======== AVAILABLE DATA ========

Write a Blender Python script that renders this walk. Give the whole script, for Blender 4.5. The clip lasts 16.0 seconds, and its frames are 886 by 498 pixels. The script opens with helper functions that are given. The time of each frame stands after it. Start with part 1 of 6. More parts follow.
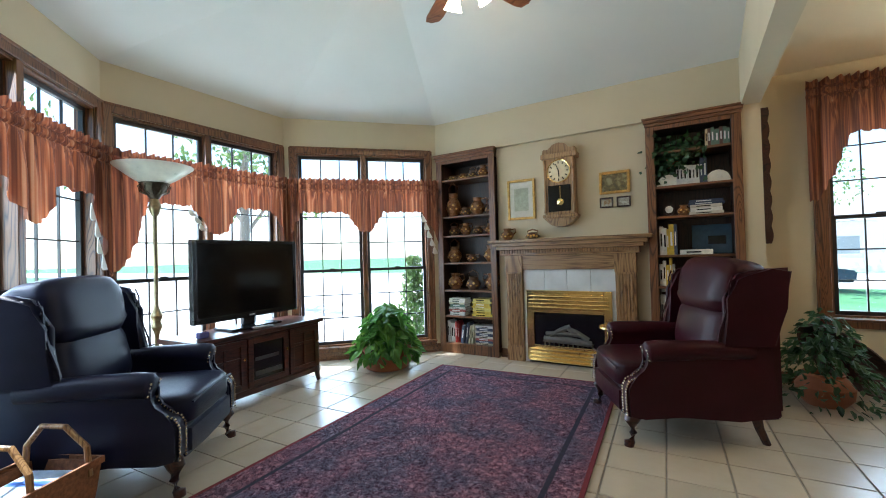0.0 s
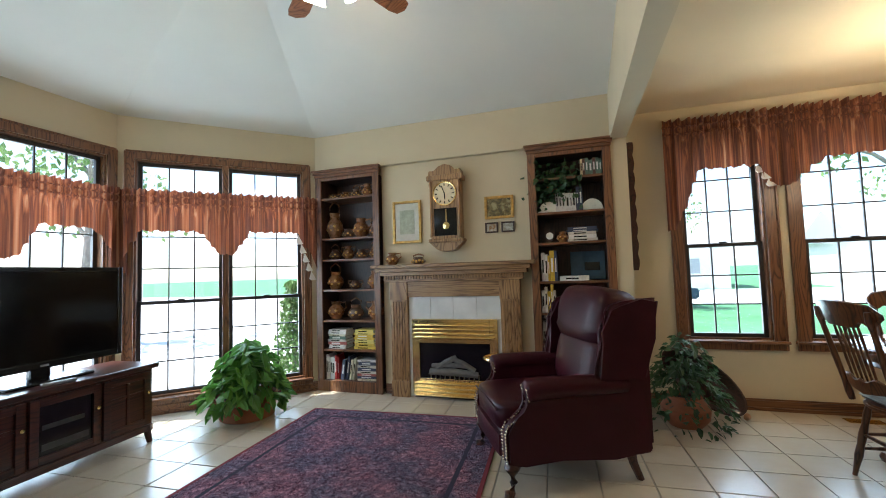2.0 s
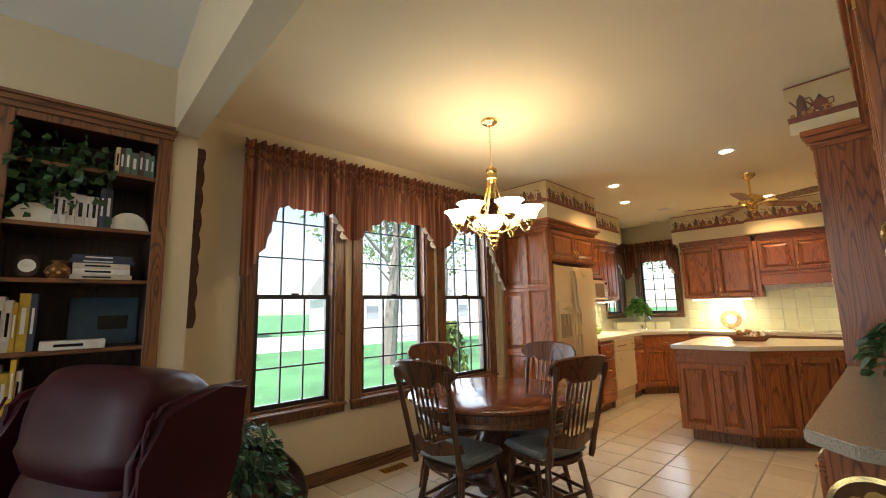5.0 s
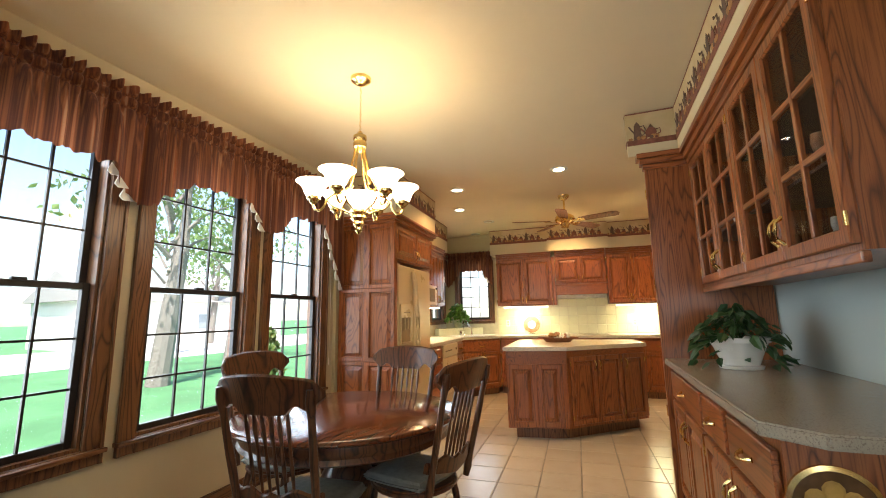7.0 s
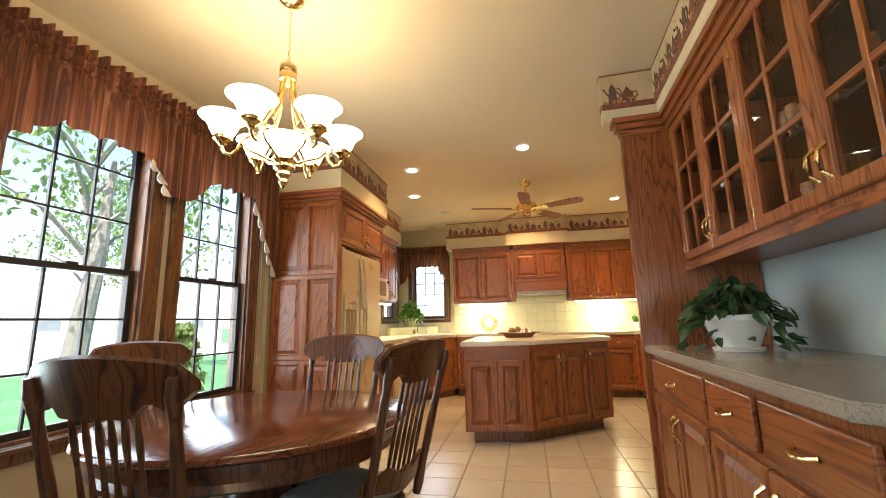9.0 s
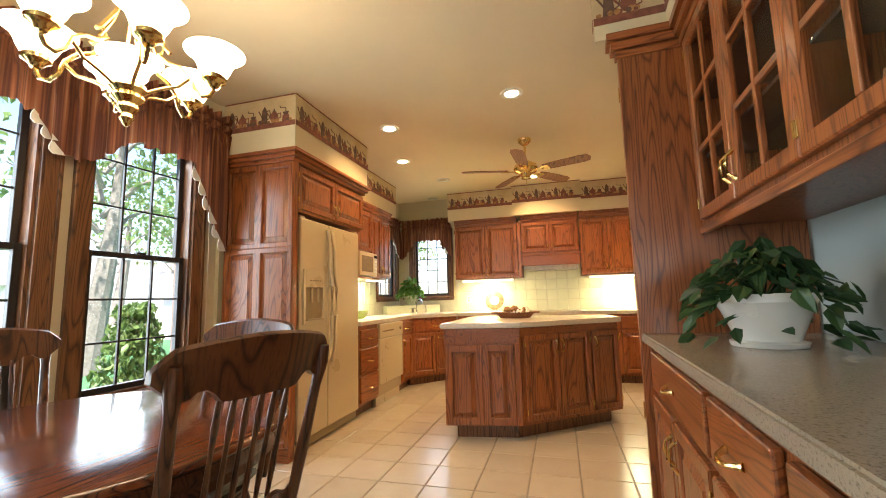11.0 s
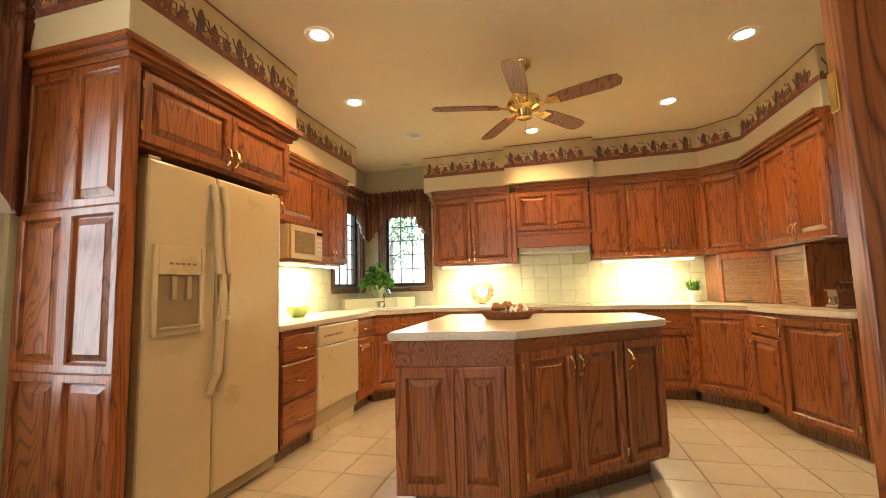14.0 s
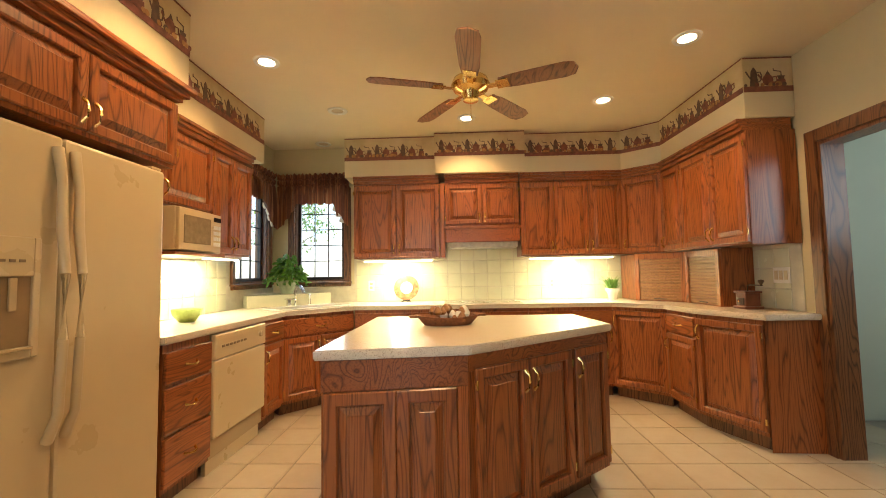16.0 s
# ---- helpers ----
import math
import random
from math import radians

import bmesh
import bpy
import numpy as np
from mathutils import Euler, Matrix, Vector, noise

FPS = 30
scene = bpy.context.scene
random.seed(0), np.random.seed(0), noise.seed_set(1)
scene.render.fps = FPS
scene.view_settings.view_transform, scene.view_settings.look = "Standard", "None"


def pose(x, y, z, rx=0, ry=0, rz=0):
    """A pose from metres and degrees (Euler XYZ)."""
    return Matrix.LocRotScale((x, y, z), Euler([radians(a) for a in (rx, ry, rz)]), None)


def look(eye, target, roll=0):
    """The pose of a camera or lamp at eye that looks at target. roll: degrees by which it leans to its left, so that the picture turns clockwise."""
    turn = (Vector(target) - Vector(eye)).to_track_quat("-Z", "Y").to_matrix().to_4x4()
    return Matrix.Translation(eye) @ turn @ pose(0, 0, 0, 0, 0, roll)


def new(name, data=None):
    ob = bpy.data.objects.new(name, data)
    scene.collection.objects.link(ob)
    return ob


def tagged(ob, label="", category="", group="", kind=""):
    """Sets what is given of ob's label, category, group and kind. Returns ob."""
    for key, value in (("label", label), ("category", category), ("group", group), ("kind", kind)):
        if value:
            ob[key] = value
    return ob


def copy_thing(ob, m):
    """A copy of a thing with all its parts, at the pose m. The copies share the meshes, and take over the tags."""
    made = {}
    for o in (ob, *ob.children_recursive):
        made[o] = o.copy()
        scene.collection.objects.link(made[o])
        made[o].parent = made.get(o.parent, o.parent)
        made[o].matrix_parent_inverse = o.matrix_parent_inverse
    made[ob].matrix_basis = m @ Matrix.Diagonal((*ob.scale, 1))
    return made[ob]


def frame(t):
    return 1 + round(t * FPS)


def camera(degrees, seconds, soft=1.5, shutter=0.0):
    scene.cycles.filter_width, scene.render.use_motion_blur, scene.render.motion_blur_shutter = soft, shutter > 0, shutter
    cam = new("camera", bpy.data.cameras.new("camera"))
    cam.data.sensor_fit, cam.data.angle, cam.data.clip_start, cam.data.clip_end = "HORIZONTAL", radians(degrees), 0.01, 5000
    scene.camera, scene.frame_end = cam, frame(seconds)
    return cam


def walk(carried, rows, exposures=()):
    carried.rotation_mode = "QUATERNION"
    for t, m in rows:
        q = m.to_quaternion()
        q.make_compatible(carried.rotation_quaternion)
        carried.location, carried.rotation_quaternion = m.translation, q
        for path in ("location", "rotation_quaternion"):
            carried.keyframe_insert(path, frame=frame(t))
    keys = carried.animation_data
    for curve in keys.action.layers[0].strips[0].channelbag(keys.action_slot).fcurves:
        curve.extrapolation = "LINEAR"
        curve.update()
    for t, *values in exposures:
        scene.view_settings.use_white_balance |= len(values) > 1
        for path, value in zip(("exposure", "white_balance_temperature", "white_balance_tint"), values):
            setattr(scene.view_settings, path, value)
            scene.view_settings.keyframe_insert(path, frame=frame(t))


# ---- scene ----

========

Tally the lines of the listing in which the word "target" occurs, and state the total alone.

* [RESULT]
3